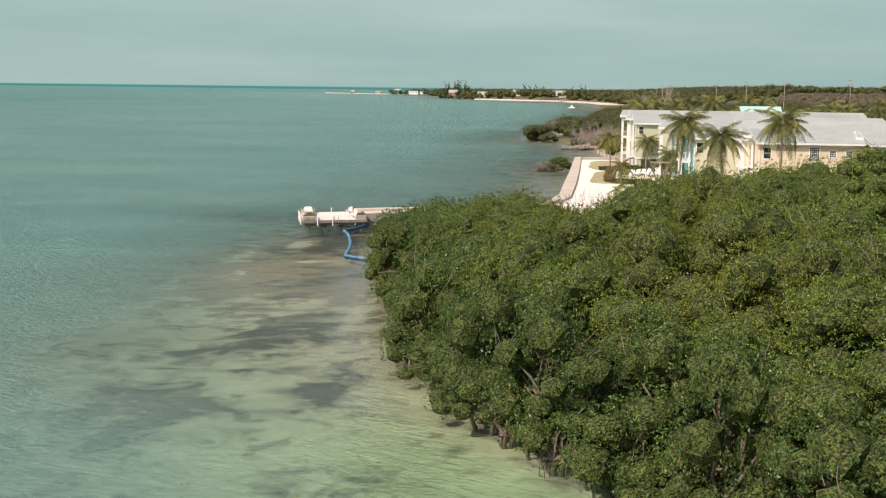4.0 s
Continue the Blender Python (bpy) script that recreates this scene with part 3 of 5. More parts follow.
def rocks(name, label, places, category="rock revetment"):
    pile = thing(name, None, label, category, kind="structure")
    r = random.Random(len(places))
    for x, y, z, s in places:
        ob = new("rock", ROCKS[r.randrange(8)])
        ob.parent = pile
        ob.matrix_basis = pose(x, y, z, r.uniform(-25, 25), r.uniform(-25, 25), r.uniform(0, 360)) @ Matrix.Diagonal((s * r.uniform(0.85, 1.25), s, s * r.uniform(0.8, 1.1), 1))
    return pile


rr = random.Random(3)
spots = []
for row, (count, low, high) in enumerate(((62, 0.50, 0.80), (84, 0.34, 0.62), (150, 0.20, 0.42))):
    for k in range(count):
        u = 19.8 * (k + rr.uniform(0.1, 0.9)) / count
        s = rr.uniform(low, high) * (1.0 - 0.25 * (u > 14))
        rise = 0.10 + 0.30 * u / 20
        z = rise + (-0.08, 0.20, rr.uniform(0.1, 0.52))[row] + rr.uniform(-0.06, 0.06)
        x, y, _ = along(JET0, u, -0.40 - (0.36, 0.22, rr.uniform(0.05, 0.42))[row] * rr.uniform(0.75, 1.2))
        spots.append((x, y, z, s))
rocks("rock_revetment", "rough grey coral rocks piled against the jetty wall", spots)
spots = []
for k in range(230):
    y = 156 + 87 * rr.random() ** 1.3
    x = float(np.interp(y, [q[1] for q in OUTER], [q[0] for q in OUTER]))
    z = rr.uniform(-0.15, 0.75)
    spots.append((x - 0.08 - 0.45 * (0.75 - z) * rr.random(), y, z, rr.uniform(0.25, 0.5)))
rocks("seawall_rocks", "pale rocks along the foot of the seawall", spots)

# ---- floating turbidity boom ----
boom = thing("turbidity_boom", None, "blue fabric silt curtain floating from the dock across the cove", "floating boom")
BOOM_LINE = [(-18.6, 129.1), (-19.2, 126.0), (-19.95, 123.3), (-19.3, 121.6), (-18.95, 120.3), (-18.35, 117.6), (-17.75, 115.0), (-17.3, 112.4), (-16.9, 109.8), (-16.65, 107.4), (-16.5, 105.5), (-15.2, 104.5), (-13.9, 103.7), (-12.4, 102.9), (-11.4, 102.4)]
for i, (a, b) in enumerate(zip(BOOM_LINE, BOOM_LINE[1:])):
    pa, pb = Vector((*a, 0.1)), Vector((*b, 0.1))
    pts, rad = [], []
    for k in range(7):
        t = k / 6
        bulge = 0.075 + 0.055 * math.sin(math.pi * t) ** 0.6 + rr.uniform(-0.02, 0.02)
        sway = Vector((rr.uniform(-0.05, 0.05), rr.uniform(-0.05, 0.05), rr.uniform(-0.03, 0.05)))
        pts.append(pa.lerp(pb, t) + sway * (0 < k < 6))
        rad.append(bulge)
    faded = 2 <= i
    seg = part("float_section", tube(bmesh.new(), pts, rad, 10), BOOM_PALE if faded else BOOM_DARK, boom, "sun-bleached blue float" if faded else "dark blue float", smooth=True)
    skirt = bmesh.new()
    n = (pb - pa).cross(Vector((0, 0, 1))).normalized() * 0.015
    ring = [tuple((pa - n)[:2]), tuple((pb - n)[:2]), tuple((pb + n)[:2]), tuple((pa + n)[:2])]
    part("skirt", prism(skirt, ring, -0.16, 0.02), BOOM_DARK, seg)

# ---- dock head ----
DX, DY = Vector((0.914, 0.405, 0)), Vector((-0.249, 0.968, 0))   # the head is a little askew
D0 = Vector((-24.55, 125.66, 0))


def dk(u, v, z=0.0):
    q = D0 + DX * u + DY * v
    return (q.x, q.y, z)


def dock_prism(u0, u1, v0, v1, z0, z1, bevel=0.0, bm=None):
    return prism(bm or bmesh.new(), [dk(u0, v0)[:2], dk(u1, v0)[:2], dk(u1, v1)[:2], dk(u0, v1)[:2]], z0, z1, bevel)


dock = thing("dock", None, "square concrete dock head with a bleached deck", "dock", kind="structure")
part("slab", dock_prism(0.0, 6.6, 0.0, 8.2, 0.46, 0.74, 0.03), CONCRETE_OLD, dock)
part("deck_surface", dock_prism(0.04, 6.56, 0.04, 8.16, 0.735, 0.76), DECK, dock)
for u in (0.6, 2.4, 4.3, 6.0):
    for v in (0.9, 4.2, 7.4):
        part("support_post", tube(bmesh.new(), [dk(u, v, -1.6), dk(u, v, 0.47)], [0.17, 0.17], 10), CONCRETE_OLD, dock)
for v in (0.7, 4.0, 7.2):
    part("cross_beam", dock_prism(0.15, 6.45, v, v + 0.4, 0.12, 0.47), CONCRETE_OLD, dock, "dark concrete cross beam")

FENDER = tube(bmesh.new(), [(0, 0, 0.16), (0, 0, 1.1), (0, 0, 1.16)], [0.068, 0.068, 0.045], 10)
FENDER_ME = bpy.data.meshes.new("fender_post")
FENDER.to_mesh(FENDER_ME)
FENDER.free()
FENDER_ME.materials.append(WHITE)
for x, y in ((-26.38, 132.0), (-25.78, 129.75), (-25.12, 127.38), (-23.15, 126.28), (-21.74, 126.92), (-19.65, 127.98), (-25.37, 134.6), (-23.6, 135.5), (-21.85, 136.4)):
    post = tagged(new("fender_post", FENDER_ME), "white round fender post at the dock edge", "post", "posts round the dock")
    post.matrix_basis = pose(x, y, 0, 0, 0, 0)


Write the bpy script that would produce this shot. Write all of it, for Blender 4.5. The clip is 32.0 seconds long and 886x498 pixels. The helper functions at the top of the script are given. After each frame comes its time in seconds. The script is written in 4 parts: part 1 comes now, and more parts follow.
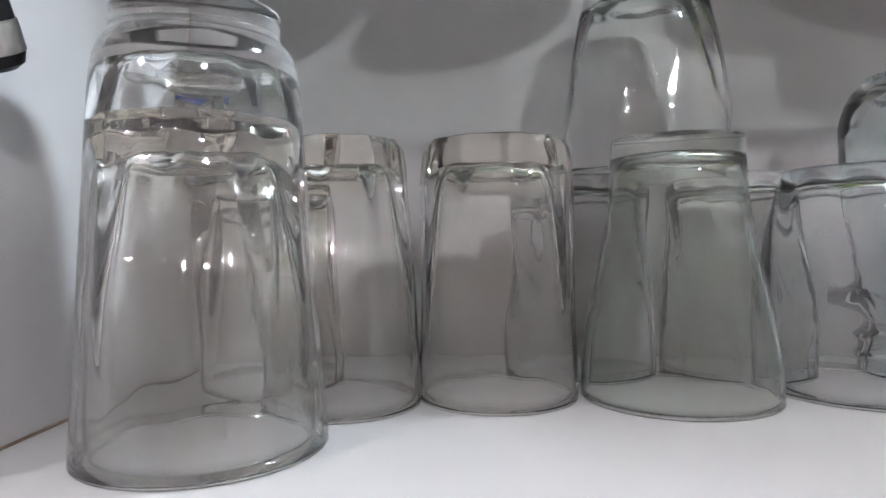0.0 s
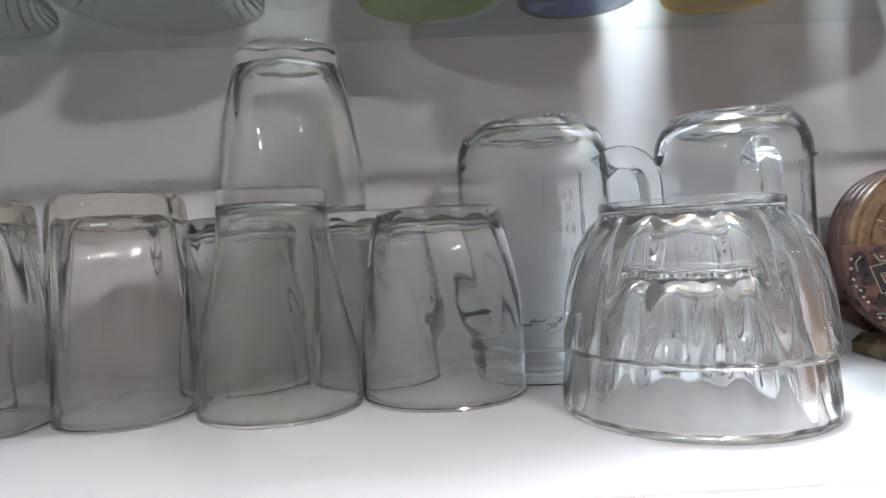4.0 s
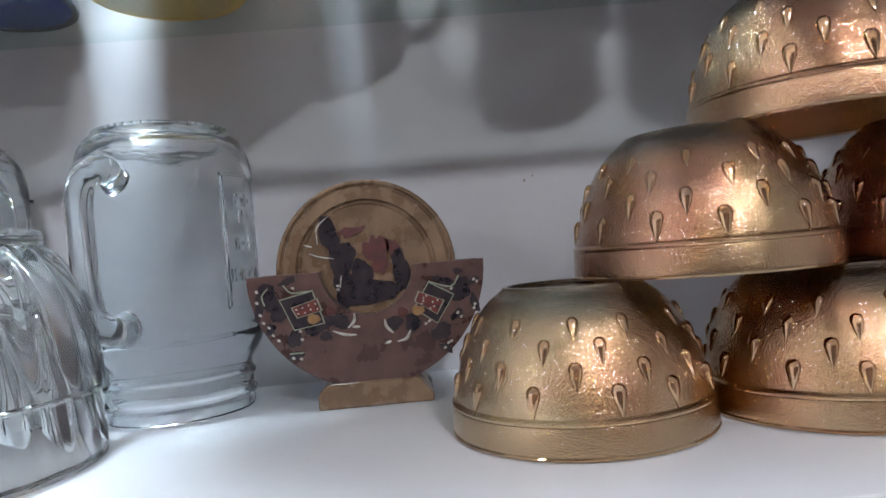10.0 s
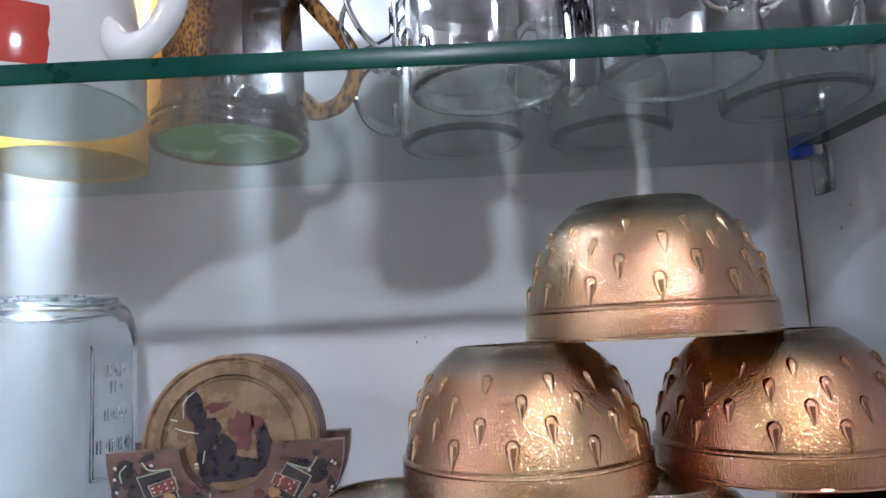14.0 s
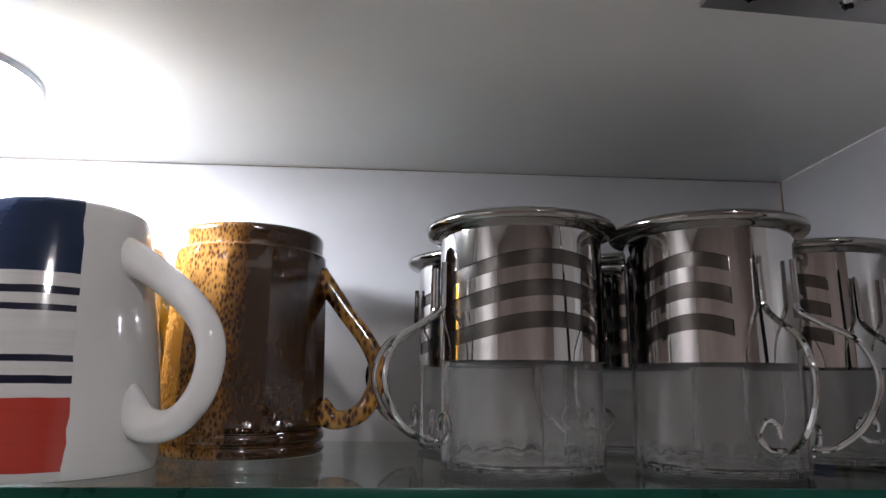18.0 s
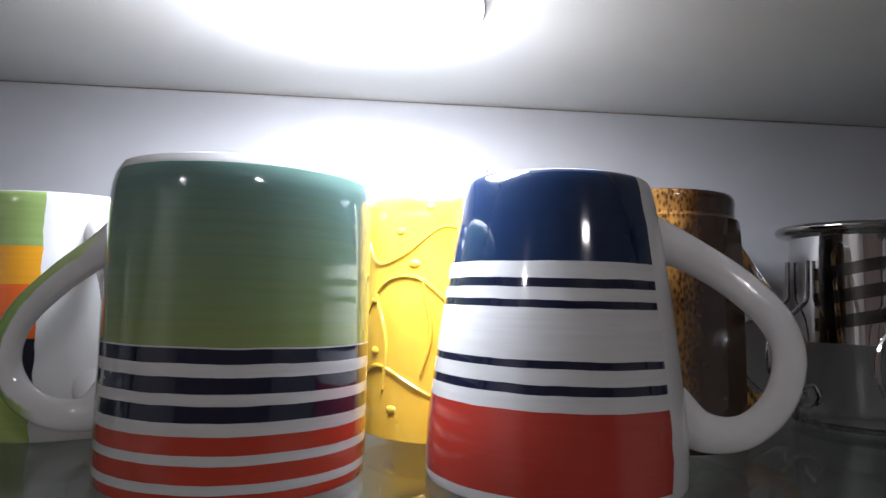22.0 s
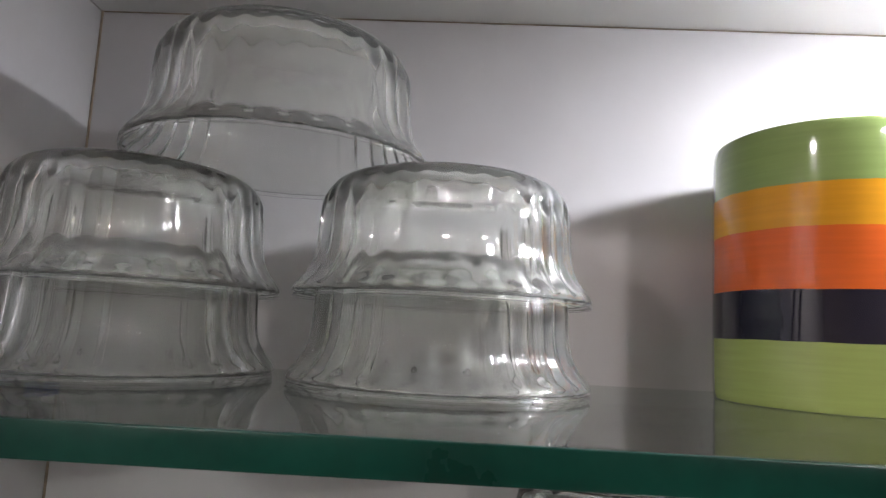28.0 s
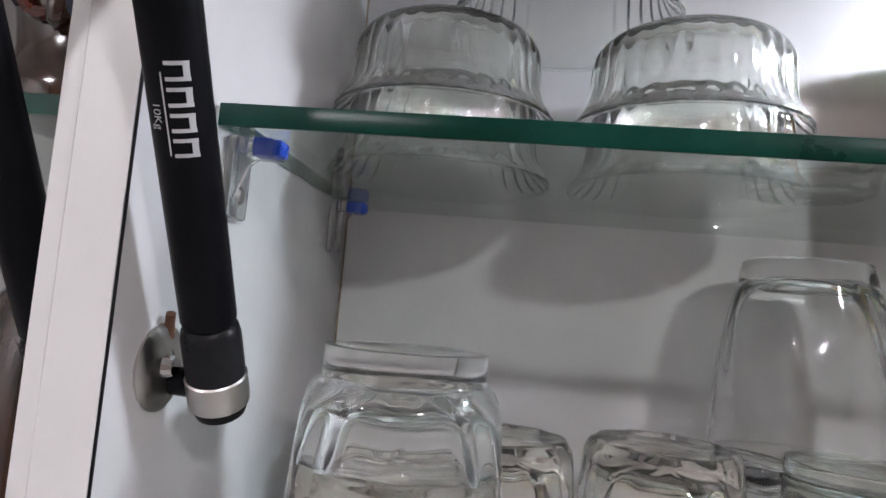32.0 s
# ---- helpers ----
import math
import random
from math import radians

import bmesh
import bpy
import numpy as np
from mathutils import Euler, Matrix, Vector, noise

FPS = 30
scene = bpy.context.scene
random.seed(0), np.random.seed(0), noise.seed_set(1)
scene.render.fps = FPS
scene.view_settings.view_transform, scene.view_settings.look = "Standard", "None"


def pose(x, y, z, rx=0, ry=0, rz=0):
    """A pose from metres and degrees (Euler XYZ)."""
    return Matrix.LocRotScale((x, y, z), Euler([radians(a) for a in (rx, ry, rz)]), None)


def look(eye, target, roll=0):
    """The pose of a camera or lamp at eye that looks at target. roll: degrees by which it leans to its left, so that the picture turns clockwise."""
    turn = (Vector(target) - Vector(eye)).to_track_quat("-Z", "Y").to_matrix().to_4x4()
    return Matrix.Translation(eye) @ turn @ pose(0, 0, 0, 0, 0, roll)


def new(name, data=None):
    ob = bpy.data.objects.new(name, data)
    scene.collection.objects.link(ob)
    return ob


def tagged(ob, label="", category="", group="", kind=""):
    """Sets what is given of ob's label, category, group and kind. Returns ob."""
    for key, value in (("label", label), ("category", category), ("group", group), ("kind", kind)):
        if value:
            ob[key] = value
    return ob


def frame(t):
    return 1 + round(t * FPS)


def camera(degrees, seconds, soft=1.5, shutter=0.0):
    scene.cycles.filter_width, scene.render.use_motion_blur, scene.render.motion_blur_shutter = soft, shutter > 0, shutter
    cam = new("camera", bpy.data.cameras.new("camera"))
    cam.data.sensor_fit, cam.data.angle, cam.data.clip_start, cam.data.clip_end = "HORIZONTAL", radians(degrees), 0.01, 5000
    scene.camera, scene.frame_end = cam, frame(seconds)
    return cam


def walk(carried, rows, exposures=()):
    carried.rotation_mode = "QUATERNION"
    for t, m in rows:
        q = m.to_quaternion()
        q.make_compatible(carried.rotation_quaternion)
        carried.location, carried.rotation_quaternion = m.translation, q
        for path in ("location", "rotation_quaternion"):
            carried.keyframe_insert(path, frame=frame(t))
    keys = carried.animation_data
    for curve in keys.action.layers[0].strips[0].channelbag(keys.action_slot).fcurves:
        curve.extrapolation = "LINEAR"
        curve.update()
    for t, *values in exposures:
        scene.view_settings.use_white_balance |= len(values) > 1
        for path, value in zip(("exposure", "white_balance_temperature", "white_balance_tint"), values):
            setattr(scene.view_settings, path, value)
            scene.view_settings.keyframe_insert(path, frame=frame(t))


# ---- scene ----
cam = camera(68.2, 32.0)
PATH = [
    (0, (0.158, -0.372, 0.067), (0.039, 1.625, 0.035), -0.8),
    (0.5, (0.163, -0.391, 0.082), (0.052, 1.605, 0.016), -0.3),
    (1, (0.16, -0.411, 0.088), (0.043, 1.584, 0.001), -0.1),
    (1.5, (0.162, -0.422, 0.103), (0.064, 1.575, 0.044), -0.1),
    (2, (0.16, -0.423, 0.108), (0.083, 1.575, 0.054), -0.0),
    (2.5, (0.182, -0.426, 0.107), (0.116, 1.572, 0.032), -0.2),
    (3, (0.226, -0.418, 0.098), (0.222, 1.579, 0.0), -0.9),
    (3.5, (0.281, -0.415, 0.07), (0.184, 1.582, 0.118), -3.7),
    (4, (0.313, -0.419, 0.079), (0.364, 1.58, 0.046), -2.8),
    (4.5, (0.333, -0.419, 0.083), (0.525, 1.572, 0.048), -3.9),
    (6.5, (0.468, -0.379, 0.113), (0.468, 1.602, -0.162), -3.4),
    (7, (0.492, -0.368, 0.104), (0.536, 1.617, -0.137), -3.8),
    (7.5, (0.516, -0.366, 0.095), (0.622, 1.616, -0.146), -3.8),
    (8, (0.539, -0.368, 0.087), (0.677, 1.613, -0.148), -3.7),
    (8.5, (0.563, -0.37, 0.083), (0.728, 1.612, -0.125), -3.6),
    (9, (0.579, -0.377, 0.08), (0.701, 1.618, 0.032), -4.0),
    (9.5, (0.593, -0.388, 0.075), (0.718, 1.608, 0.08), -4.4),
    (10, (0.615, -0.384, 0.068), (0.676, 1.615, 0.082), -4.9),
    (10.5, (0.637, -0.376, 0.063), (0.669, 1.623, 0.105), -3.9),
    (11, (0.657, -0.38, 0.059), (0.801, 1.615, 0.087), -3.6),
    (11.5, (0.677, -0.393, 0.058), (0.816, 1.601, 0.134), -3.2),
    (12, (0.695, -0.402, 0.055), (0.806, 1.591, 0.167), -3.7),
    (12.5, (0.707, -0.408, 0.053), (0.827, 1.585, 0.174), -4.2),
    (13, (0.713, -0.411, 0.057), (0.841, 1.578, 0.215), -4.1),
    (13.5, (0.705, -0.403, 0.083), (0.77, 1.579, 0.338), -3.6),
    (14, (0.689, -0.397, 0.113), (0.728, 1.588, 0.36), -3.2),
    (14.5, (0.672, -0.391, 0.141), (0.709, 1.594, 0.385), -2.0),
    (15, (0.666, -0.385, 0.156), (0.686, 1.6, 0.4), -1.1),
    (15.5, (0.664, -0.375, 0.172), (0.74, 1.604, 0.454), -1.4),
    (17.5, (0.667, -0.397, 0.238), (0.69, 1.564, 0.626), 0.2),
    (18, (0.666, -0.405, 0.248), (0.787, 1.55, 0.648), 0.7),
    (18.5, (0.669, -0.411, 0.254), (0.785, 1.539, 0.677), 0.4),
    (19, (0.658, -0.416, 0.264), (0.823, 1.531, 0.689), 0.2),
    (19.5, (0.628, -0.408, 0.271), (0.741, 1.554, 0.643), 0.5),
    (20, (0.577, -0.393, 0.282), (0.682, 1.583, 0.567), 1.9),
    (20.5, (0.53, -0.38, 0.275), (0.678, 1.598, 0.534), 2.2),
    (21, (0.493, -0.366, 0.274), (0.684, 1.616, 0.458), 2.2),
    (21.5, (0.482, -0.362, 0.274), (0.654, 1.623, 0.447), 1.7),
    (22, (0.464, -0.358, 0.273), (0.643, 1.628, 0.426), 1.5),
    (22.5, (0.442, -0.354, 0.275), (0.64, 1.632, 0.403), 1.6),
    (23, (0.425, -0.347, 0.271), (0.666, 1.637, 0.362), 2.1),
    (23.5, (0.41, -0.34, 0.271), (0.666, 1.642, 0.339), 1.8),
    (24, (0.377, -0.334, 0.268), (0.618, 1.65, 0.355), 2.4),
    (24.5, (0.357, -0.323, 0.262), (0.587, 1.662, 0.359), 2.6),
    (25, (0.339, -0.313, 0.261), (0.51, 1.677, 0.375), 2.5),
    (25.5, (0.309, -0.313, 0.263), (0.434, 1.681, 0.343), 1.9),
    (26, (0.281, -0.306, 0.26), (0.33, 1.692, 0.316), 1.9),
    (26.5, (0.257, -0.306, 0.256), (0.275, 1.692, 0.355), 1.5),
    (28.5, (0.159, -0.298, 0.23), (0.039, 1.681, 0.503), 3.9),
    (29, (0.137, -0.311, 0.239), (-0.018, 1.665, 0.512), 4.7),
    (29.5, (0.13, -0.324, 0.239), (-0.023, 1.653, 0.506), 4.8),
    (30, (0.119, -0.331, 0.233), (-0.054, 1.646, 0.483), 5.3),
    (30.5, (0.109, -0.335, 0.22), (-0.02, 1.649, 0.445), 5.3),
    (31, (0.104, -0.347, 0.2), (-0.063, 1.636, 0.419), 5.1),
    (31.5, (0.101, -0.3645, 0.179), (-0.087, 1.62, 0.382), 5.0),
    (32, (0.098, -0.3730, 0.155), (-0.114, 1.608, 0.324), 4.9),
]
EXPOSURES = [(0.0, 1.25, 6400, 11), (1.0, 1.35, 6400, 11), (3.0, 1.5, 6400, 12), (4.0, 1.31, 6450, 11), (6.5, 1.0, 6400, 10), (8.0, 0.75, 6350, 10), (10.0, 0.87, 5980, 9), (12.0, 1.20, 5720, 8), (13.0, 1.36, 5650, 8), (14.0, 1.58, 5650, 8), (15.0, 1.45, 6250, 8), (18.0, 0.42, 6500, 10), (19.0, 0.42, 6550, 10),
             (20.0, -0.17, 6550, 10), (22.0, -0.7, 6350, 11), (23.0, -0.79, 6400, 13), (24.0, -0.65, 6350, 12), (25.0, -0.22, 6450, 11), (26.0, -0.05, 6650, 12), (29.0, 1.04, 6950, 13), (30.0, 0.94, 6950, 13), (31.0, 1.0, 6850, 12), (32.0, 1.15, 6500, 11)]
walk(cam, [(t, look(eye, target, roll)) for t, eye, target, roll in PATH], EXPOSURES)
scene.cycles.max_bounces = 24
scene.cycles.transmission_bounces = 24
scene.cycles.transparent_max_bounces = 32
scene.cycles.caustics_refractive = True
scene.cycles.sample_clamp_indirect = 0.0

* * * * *

→ **Exercise aim**:
Check each line above for the word "script", and copy the lines where it appears.

→ **Correct response**:
Continue the Blender Python (bpy) script that recreates this scene with part 3 of 5. More parts follow.
Write the bpy script that would produce this shot. Write all of it, for Blender 4.5. The clip is 32.0 seconds long and 886x498 pixels. The helper functions at the top of the script are given. After each frame comes its time in seconds. The script is written in 4 parts: part 1 comes now, and more parts follow.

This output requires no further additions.